Tim Scott, president and chief executive of Biocom, said the credit plays an important role in keeping life sciences jobs and investment in the state.

The proposal has particular relevance in Southern California, where San Diego is one of the nation’s leading biotech hubs. Industry groups argue that lowering the credit could put California at a disadvantage against other states competing for research facilities and high-wage scientific jobs.

Other issues under discussion across California include proposed changes to how the state distributes funding for supportive services for older adults. Maral Karaccusian, director of the Los Angeles County Aging and Disabilities Department, has warned that the changes could reduce funding for high-need communities and jeopardize meal services for thousands of elderly residents.

Advocates are also urging lawmakers to preserve Treatment Atlas, a free online tool that provides information about whether addiction treatment facilities use evidence-based practices. Author David Sheff has called on the state to protect the program during budget negotiations.

Additional stories drawing attention around California include state workers protesting Gov. Newsom’s return-to-office mandate with another billboard; a long-delayed affordable housing project in Half Moon Bay facing renewed opposition; and Imperial County considering a moratorium on data centers.
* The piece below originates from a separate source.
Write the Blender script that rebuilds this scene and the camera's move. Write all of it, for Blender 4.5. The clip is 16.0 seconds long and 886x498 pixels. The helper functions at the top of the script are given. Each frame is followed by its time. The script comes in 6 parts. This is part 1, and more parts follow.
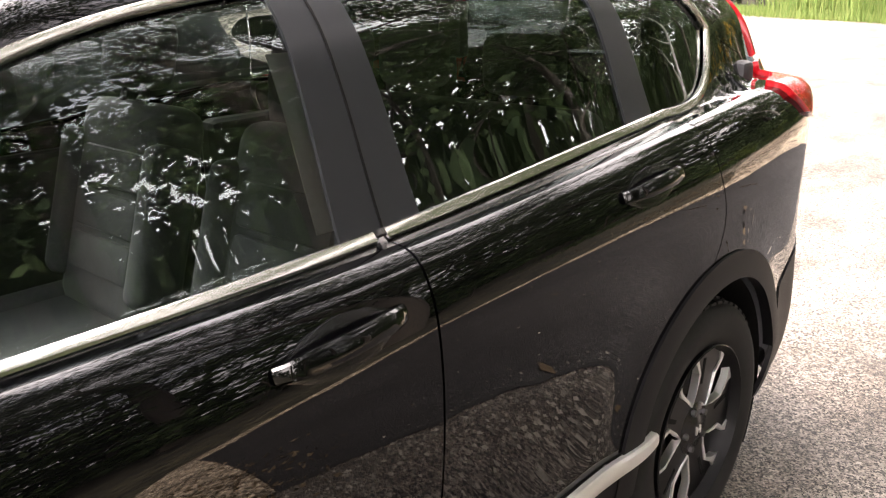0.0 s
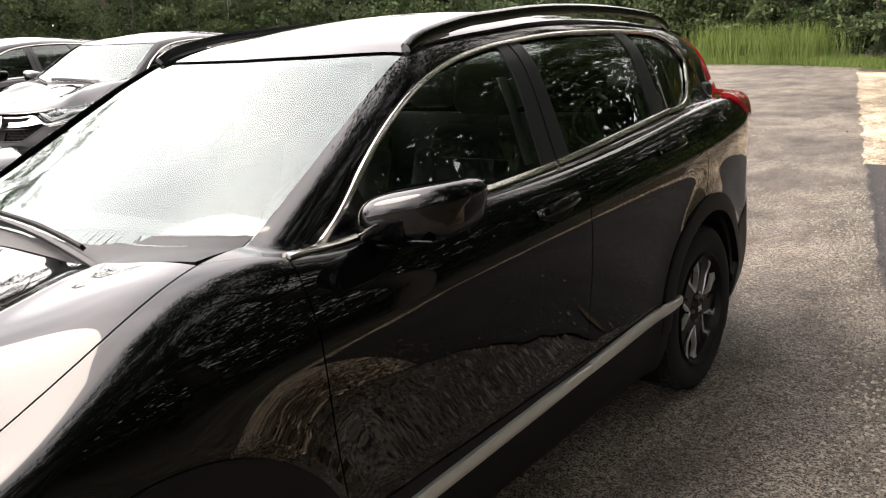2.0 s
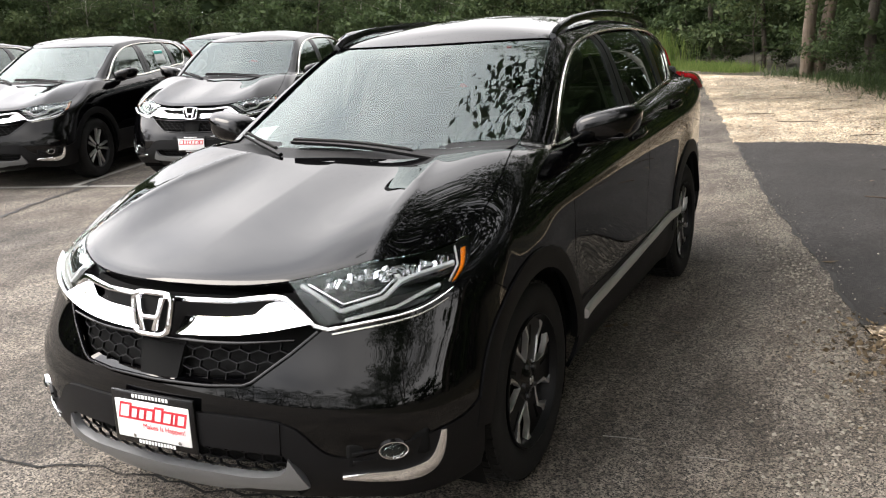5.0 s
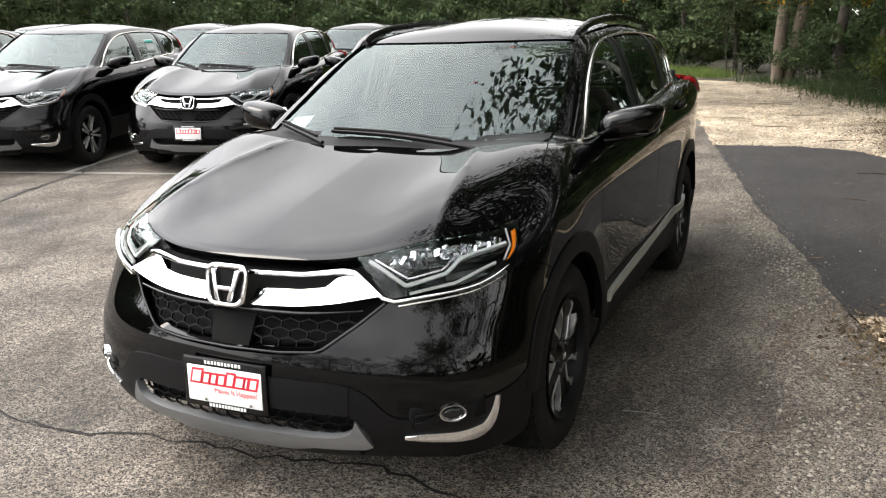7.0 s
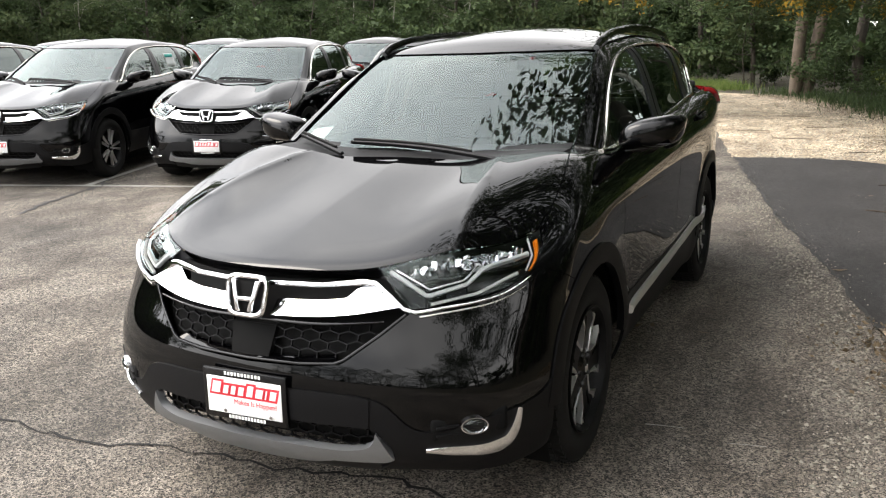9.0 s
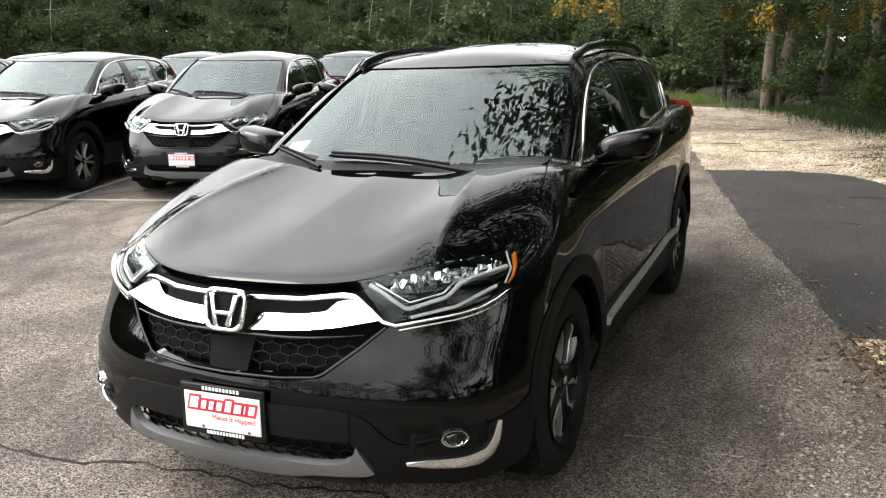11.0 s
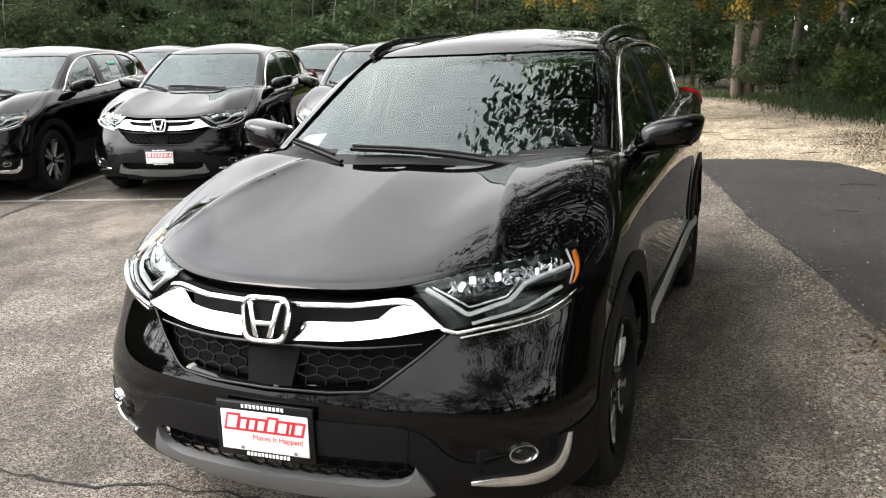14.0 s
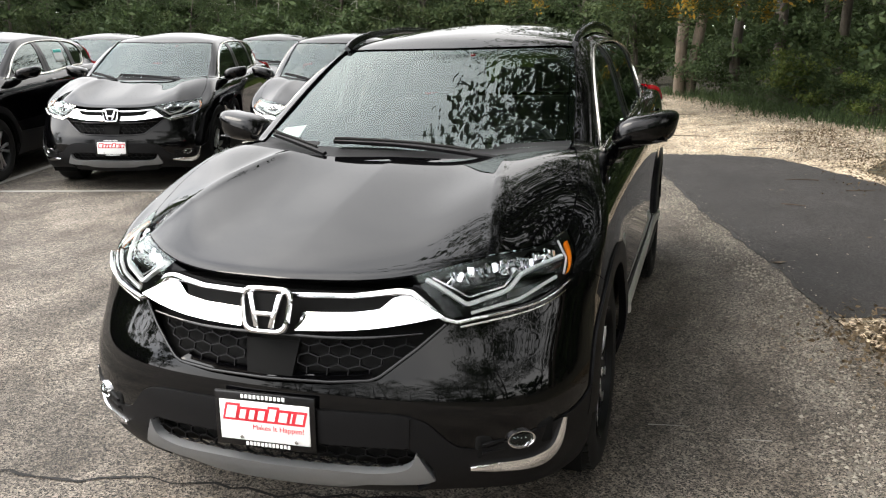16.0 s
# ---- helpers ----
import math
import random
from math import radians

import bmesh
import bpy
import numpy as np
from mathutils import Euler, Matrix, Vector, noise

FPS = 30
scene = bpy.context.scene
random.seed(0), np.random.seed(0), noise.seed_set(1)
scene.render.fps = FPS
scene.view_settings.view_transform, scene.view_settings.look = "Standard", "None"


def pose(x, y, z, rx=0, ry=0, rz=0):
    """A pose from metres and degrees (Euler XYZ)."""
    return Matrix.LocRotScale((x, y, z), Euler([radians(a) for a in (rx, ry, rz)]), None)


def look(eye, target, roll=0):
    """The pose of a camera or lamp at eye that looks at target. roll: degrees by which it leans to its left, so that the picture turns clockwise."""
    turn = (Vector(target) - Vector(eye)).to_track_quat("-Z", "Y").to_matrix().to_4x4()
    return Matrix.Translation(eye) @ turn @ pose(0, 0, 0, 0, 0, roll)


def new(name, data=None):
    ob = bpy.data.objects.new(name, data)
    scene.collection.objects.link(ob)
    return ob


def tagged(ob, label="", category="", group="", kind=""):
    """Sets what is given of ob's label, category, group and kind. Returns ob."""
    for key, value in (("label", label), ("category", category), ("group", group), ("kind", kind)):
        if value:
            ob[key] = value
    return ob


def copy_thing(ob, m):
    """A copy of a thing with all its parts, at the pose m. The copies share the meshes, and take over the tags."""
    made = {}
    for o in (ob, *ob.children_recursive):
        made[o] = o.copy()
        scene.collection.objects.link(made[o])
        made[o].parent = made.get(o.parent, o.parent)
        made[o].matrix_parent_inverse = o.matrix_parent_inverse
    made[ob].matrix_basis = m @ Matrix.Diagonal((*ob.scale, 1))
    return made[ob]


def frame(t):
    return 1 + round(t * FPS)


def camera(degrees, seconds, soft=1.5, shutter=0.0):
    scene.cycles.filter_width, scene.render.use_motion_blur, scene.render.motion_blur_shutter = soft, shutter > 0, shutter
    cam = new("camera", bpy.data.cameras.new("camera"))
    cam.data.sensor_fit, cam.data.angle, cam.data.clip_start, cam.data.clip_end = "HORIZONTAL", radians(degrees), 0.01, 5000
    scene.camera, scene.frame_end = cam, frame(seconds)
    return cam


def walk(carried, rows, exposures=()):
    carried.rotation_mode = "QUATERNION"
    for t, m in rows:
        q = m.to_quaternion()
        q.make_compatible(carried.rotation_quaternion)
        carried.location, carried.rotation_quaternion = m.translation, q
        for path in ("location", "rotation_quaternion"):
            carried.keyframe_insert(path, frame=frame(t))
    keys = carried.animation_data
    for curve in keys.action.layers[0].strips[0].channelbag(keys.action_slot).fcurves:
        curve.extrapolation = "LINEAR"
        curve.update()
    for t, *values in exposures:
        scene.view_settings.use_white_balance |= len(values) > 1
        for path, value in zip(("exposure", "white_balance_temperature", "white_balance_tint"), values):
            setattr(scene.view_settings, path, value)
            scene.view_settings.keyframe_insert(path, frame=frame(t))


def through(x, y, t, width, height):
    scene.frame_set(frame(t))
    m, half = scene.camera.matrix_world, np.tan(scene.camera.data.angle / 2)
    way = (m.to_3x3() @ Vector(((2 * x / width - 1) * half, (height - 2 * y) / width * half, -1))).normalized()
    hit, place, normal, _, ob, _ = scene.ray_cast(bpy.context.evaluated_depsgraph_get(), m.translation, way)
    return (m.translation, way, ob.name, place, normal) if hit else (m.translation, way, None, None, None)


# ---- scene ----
cam = camera(56.0, 16.0, soft=1.2)
PATH = [
    (0, (1.735, 0.735, 1.542), (0.446, 2.133, 0.923), -1.3),
    (0.5, (1.871, 0.355, 1.622), (0.618, 1.799, 1.036), -2.1),
    (1, (1.945, -0.008, 1.572), (0.789, 1.551, 1.087), -2.6),
    (1.5, (2.079, -0.386, 1.544), (0.900, 1.158, 1.069), -1.9),
    (2, (2.144, -0.715, 1.572), (0.945, 0.808, 1.078), -3.5),
    (2.5, (2.079, -1.095, 1.536), (0.940, 0.459, 0.999), -3.3),
    (3, (2.089, -1.420, 1.549), (1.009, 0.176, 1.016), -1.9),
    (3.5, (2.108, -1.751, 1.579), (1.088, -0.102, 1.087), -2.3),
    (4, (2.008, -2.074, 1.557), (1.038, -0.392, 1.076), -3.7),
    (4.5, (1.920, -2.359, 1.571), (0.988, -0.660, 1.076), -3.7),
    (4.7, (1.923, -2.460, 1.570), (1.006, -0.753, 1.076), -3.6),
    (6.8, (1.760, -2.914, 1.580), (0.929, -1.166, 1.075), -1.9),
    (7, (1.756, -2.920, 1.584), (0.931, -1.169, 1.082), -1.7),
    (7.5, (1.741, -2.919, 1.577), (0.910, -1.166, 1.091), -1.1),
    (8, (1.726, -2.909, 1.571), (0.875, -1.163, 1.095), -1.7),
    (8.5, (1.730, -2.908, 1.569), (0.866, -1.167, 1.095), -1.9),
    (11, (1.723, -2.918, 1.570), (0.911, -1.144, 1.129), -1.8),
    (11.5, (1.718, -2.915, 1.569), (0.923, -1.134, 1.128), -1.5),
    (12, (1.689, -2.913, 1.565), (0.906, -1.127, 1.122), -1.4),
    (12.5, (1.628, -2.955, 1.557), (0.851, -1.166, 1.114), -1.2),
    (13, (1.576, -2.959, 1.555), (0.798, -1.170, 1.112), -0.7),
    (13.5, (1.478, -2.889, 1.542), (0.718, -1.095, 1.092), -1.4),
    (14, (1.371, -2.833, 1.550), (0.640, -1.029, 1.091), -2.4),
    (14.5, (1.298, -2.859, 1.559), (0.655, -1.026, 1.083), -2.6),
    (15, (1.261, -2.904, 1.563), (0.652, -1.063, 1.073), -2.5),
    (15.5, (1.241, -2.925, 1.561), (0.635, -1.083, 1.070), -1.8),
    (16, (1.230, -2.938, 1.561), (0.630, -1.091, 1.082), -1.4),
]
walk(cam, [(t, look(eye, target, roll)) for t, eye, target, roll in PATH],
     [(0, 2.36, 6900, 22), (0.5, 1.8, 6800, 16), (1.0, 1.08, 6750, 15), (1.5, .66, 6750, 15), (2.0, .58, 6850, 17), (3.0, .45, 6800, 16), (4.5, .24, 6550, 13), (7.0, .19, 6450, 11), (16.0, .19, 6450, 10)])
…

In Southern California, federal training exercises with military-style helicopters have been tied to FBI preparations ahead of the World Cup. In San Diego, a Trump administration official has discussed a vision for additional desalination plants along the California coast. Meanwhile, Fresno County officials are preparing for a projected $300 million deficit, with expected cuts to social services tied to federal budget legislation cited as a major factor.